FARMINGTON – Despite the development the county has gone through in the last decade, quiet wheat fields and forests lay deep in Davis County’s collective memory.
The latest art show on display at the Davis County Administration Building celebrates that past. The exhibit, featuring a mixture of farm and mountain scenes, highlights the natural spirit that still survives despite parking lots and road expansion.
Though the farm scenes often pulled their specific inspiration from out of state (barns being a rare sight in most of Davis County, these days) the paintings carry the homey familiarity of personal past.
Lester B. Lee imbues a stretch of fields and fence with color and light, while Rebecca Hartvigsen does the same to nature’s bounty in the jewel-like “Bountiful.” She goes one step further in “My Garden,” turning simple flowers into a rain-speckled rainbow.
Cindy Roybal chooses a cooler, calmer scene with “Round Valley Ranch,” imbuing the painting with a distance that feels like memory.
Simon Winegar’s “No. 7 Richmond” suggests a more immediate sense of age, using crisp lines and fine detail to give the old barn a solid, touchable weight.
Of course, people and buildings weren’t the only things to be found on a farm. Jerry Read Hancock’s “Babe and Belle” and Lorin Wilde’s “Clearing the Land” offer up classically comforting celebrations of the strength of the horses often used to work the land. Paul Twitchell takes a more intimate look, finding a picturesque scene “Under the Barbed Wire.”
Other paintings venture out into the wilder areas of the state.
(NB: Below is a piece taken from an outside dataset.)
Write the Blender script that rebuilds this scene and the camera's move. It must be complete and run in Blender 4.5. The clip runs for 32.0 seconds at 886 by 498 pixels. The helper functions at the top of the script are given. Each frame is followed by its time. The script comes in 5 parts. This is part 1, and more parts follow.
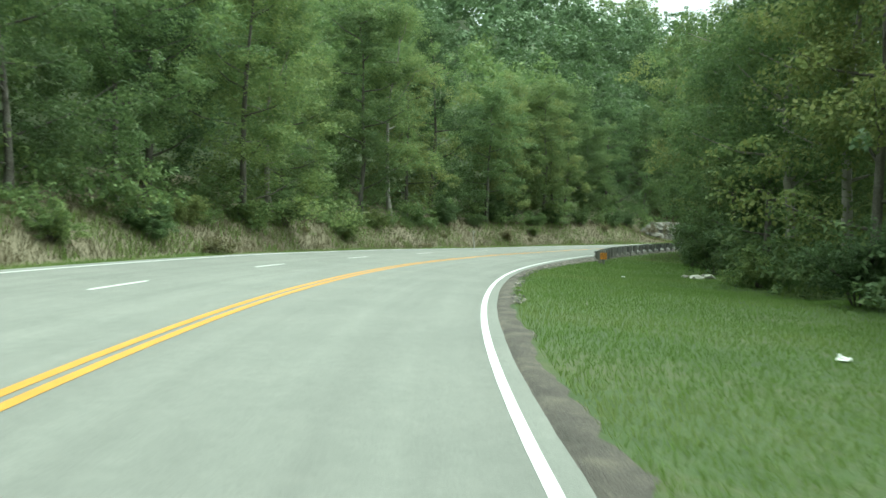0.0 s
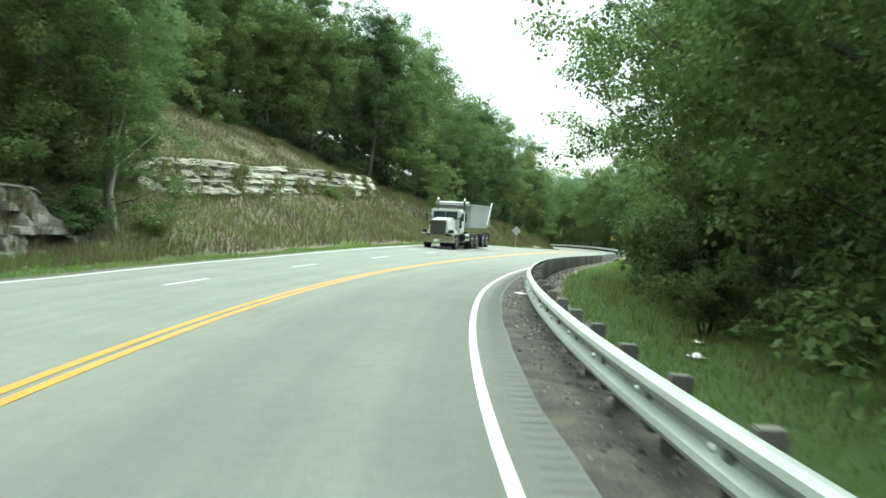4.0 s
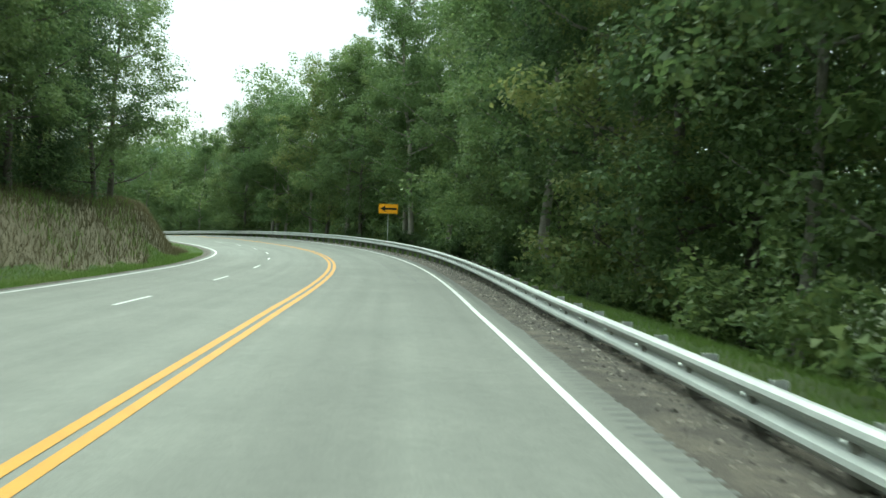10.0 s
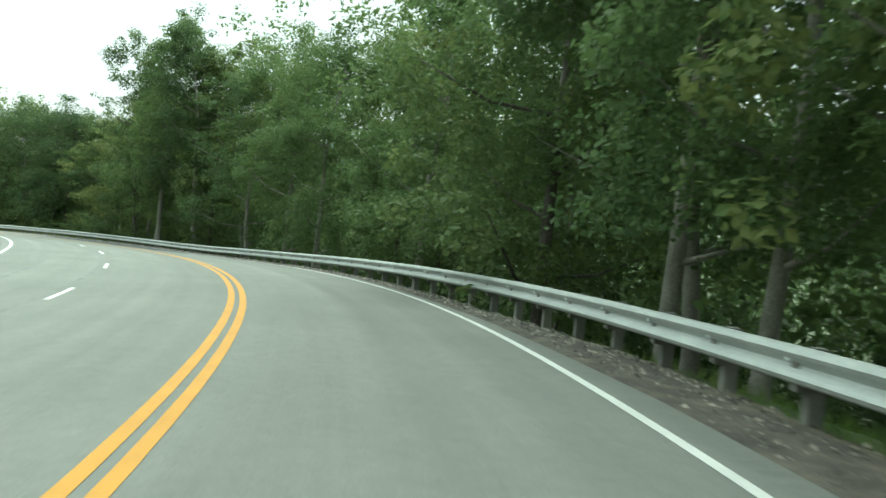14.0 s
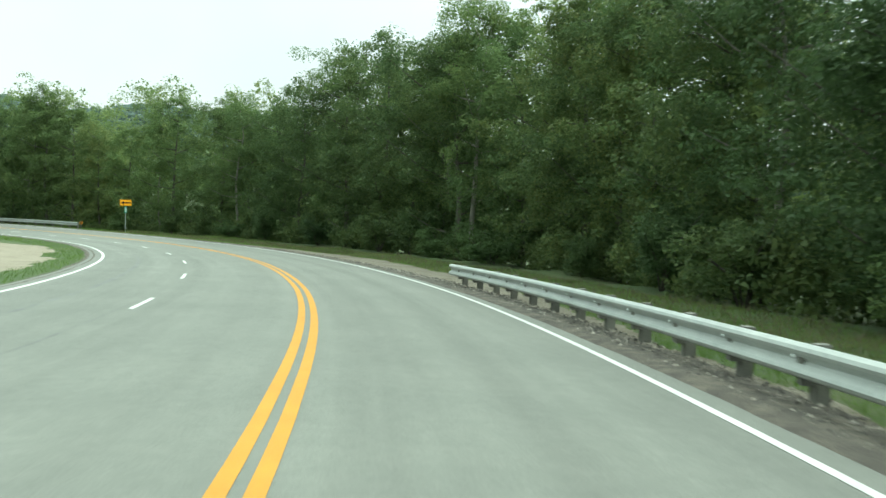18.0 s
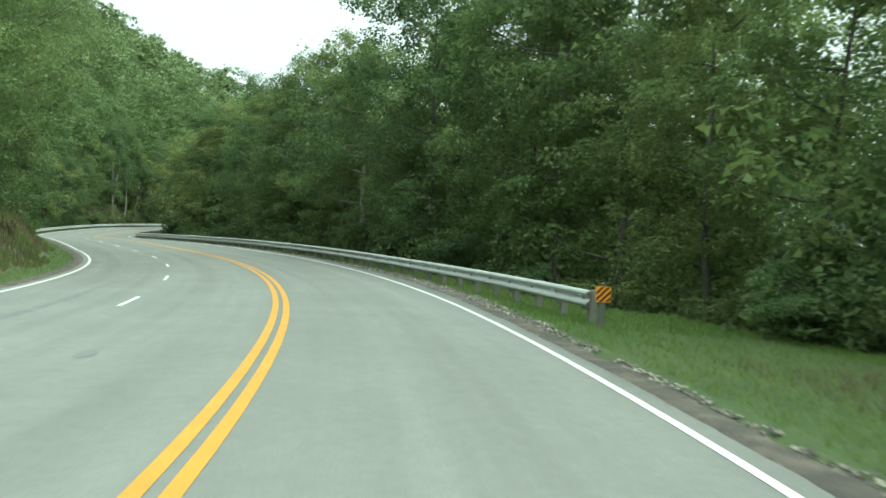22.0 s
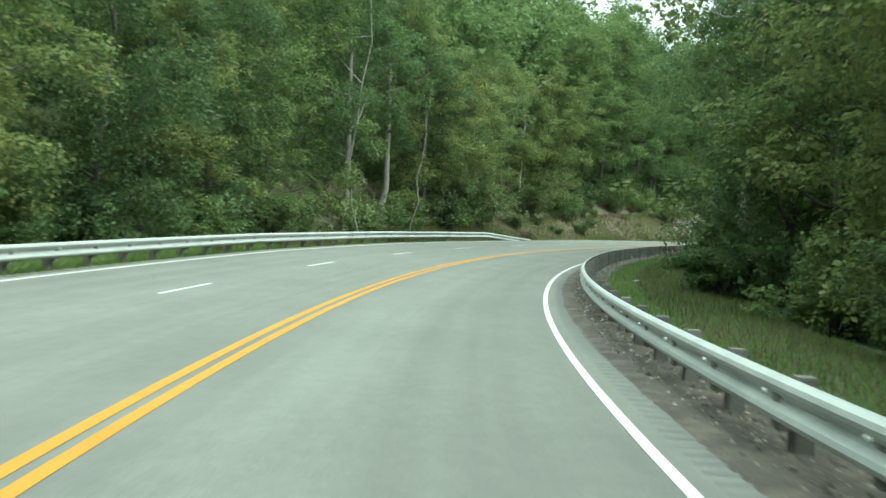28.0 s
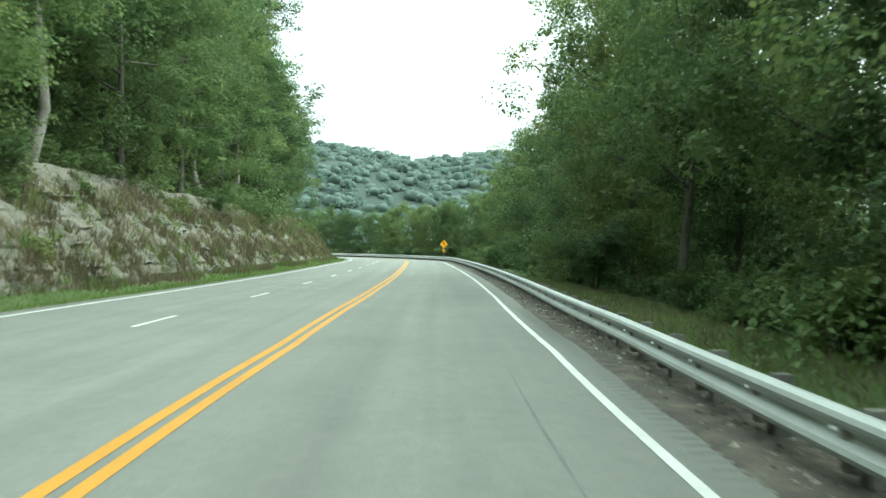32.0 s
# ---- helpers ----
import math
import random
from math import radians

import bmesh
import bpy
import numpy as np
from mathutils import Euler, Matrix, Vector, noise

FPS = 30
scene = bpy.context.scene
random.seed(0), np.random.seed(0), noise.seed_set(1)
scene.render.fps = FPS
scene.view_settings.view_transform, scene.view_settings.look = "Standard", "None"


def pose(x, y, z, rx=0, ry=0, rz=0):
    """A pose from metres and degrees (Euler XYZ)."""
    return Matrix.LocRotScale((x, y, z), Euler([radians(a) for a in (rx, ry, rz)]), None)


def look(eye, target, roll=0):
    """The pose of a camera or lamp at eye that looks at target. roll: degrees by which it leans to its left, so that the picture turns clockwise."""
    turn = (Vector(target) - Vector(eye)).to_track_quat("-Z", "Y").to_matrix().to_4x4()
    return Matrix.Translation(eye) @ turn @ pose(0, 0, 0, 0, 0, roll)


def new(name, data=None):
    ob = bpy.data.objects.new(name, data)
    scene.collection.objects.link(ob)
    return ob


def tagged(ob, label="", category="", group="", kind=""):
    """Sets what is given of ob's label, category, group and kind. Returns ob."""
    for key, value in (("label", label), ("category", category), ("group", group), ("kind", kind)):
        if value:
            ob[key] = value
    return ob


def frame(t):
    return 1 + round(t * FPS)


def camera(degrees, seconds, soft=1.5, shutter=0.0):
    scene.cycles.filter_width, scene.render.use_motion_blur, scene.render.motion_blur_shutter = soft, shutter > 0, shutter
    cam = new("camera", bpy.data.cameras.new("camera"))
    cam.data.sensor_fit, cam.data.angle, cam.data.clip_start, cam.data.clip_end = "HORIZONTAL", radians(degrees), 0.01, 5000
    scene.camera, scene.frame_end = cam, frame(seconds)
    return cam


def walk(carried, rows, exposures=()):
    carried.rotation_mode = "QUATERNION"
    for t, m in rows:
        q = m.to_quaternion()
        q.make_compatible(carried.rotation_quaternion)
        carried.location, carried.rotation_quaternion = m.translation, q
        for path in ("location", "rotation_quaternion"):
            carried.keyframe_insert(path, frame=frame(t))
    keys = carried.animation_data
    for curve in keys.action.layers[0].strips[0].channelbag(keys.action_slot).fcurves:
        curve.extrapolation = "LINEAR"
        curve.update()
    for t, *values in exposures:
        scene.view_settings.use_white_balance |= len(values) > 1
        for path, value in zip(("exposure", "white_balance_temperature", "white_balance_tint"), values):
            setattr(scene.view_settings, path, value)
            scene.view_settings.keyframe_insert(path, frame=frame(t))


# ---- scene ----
cam = camera(52.20, 32.0, soft=1.5, shutter=0.15)
walk(cam, [
    (0.0, pose(0.024, -0.067, 1.738, 87.072, -0.764, -93.387)),
    (0.5, pose(12.076, -0.488, 1.512, 86.734, 0.038, -98.171)),
    (1.0, pose(24.015, -1.815, 1.176, 86.440, -0.501, -103.553)),
    (1.5, pose(35.741, -4.118, 0.778, 86.026, -0.423, -108.468)),
    (2.0, pose(47.187, -7.362, 0.385, 86.391, -1.732, -113.184)),
    (2.5, pose(58.306, -11.578, 0.042, 86.738, -1.525, -118.219)),
    (3.0, pose(69.075, -16.754, -0.236, 87.067, -3.044, -123.232)),
    (3.5, pose(79.414, -22.922, -0.450, 87.524, -3.129, -127.822)),
    (4.0, pose(89.221, -30.020, -0.617, 87.804, -3.869, -132.882)),
    (4.5, pose(98.384, -37.980, -0.760, 88.171, -4.036, -138.028)),
    (5.0, pose(106.912, -46.638, -0.925, 88.306, -4.564, -141.764)),
    (5.5, pose(114.813, -55.875, -1.126, 88.206, -4.029, -145.603)),
    (6.0, pose(122.157, -65.583, -1.329, 88.207, -2.838, -148.717)),
    (6.5, pose(129.105, -75.624, -1.510, 88.579, -0.571, -150.670)),
    (7.0, pose(135.872, -85.867, -1.682, 88.274, 1.137, -151.344)),
    (7.5, pose(142.631, -96.198, -1.885, 88.376, -0.493, -151.355)),
    (8.0, pose(149.486, -106.508, -2.135, 87.984, -0.692, -150.875)),
    (8.5, pose(156.461, -116.740, -2.413, 87.967, -1.700, -150.272)),
    (9.0, pose(163.511, -126.936, -2.720, 87.593, -1.354, -149.683)),
    (9.5, pose(170.597, -137.159, -3.046, 87.314, -1.399, -149.079)),
    (10.0, pose(177.735, -147.458, -3.382, 87.446, -1.953, -148.549)),
    (10.5, pose(184.931, -157.852, -3.749, 87.399, -2.595, -147.991)),
    (11.0, pose(192.244, -168.268, -4.160, 87.340, -2.244, -147.195)),
    (11.5, pose(199.809, -178.550, -4.551, 87.547, -2.414, -146.265)),
    (12.0, pose(207.869, -188.490, -4.856, 88.023, -3.295, -142.836)),
    (12.5, pose(216.579, -197.907, -5.102, 87.482, -3.385, -139.511)),
    (13.0, pose(225.969, -206.655, -5.333, 88.424, -5.578, -134.521)),
    (13.5, pose(235.950, -214.692, -5.562, 87.830, -4.676, -130.638)),
    (14.0, pose(246.440, -221.980, -5.788, 87.802, -4.918, -125.928)),
    (14.5, pose(257.466, -228.323, -6.045, 87.476, -4.457, -119.784)),
    (15.0, pose(269.071, -233.374, -6.388, 86.907, -3.329, -112.375)),
    (15.5, pose(281.133, -236.967, -6.847, 86.190, -2.093, -104.859)),
    (16.0, pose(293.425, -239.301, -7.406, 85.819, -0.690, -100.169)),
    (16.5, pose(305.789, -240.649, -7.988, 86.227, -0.287, -95.796)),
    (17.0, pose(318.175, -241.072, -8.523, 86.597, -0.845, -91.246)),
    (17.5, pose(330.539, -240.576, -9.023, 86.518, -1.726, -87.054)),
    (18.0, pose(342.817, -239.145, -9.523, 86.840, -1.806, -83.110)),
    (18.5, pose(354.937, -236.793, -10.021, 86.878, -2.006, -78.699)),
    (19.0, pose(366.821, -233.532, -10.486, 86.977, -1.777, -74.237)),
    (19.5, pose(378.397, -229.378, -10.899, 87.270, -1.498, -69.941)),
    (20.0, pose(389.584, -224.302, -11.272, 87.523, -1.607, -65.158)),
    (20.5, pose(400.299, -218.286, -11.622, 87.771, -2.220, -60.296)),
    (21.0, pose(410.433, -211.330, -11.946, 87.906, -2.400, -55.308)),
    (21.5, pose(419.865, -203.470, -12.228, 88.386, -1.611, -50.281)),
    (22.0, pose(428.557, -194.808, -12.461, 88.696, -3.217, -45.052)),
    (22.5, pose(436.517, -185.464, -12.649, 88.486, -3.409, -40.034)),
    (23.0, pose(443.733, -175.519, -12.793, 88.682, -4.565, -35.214)),
    (23.5, pose(450.184, -165.044, -12.918, 88.659, -4.596, -30.691)),
    (24.0, pose(455.804, -154.084, -13.040, 88.537, -4.819, -26.406)),
    (24.5, pose(460.632, -142.736, -13.167, 88.591, -5.546, -22.649)),
    (25.0, pose(464.905, -131.154, -13.307, 88.743, -5.055, -20.725)),
    (25.5, pose(468.909, -119.462, -13.469, 88.689, -4.368, -19.679)),
    (26.0, pose(472.796, -107.712, -13.674, 88.524, -3.837, -19.266)),
    (26.5, pose(476.711, -95.949, -13.937, 88.720, -3.801, -19.639)),
    (27.0, pose(480.913, -84.265, -14.245, 88.252, -4.381, -22.142)),
    (27.5, pose(485.698, -72.803, -14.523, 88.156, -3.472, -25.553)),
    (28.0, pose(491.280, -61.711, -14.695, 88.525, -3.398, -30.413)),
    (28.5, pose(497.738, -51.123, -14.755, 88.735, -2.727, -35.591)),
    (29.0, pose(505.044, -41.125, -14.714, 89.050, -2.029, -40.878)),
    (29.5, pose(513.152, -31.757, -14.591, 89.405, -1.040, -46.221)),
    (30.0, pose(522.012, -23.017, -14.424, 89.879, -1.512, -51.580)),
    (30.5, pose(531.585, -14.922, -14.234, 89.442, -0.810, -56.615)),
    (31.0, pose(541.793, -7.491, -14.005, 89.876, -1.350, -61.142)),
    (31.5, pose(552.587, -0.796, -13.722, 90.361, -1.651, -65.626)),
    (32.0, pose(563.906, 5.079, -13.445, 90.766, -1.315, -69.624)),
], [(0.0, 1.77, 6120, -12), (1.0, 1.80, 6120, -12), (3.0, 1.92, 6120, -12), (4.0, 1.85, 6120, -12), (7.0, 1.30, 6120, -12), (8.0, 1.36, 6120, -12), (11.0, 1.50, 6120, -12), (12.0, 1.48, 6120, -12), (13.0, 1.62, 6120, -12), (16.0, 1.40, 6120, -12), (18.0, 1.40, 6120, -12), (19.0, 1.28, 6120, -12), (21.0, 1.42, 6120, -12), (23.0, 1.64, 5980, -12), (24.0, 1.82, 5980, -12), (27.0, 1.72, 5980, -12), (28.0, 1.76, 5980, -12), (29.0, 1.84, 5980, -12), (30.0, 2.0, 5980, -12), (31.0, 2.00, 5980, -12), (32.0, 1.90, 5980, -12)])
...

Diane Turner’s “Shadows” captures the solid, serene weight of the mountains when seen from a distance, while Richard Miles takes us deep beneath the trees with the beautiful “Mountain Waterfall.”
The best balance between the two worlds can be found in Brady Hall’s “Give, said the little stream.” Freshly ploughed fields are neatly tucked in front of expansive green mountains, giving equal love to both the comforts of home and the wild places beyond.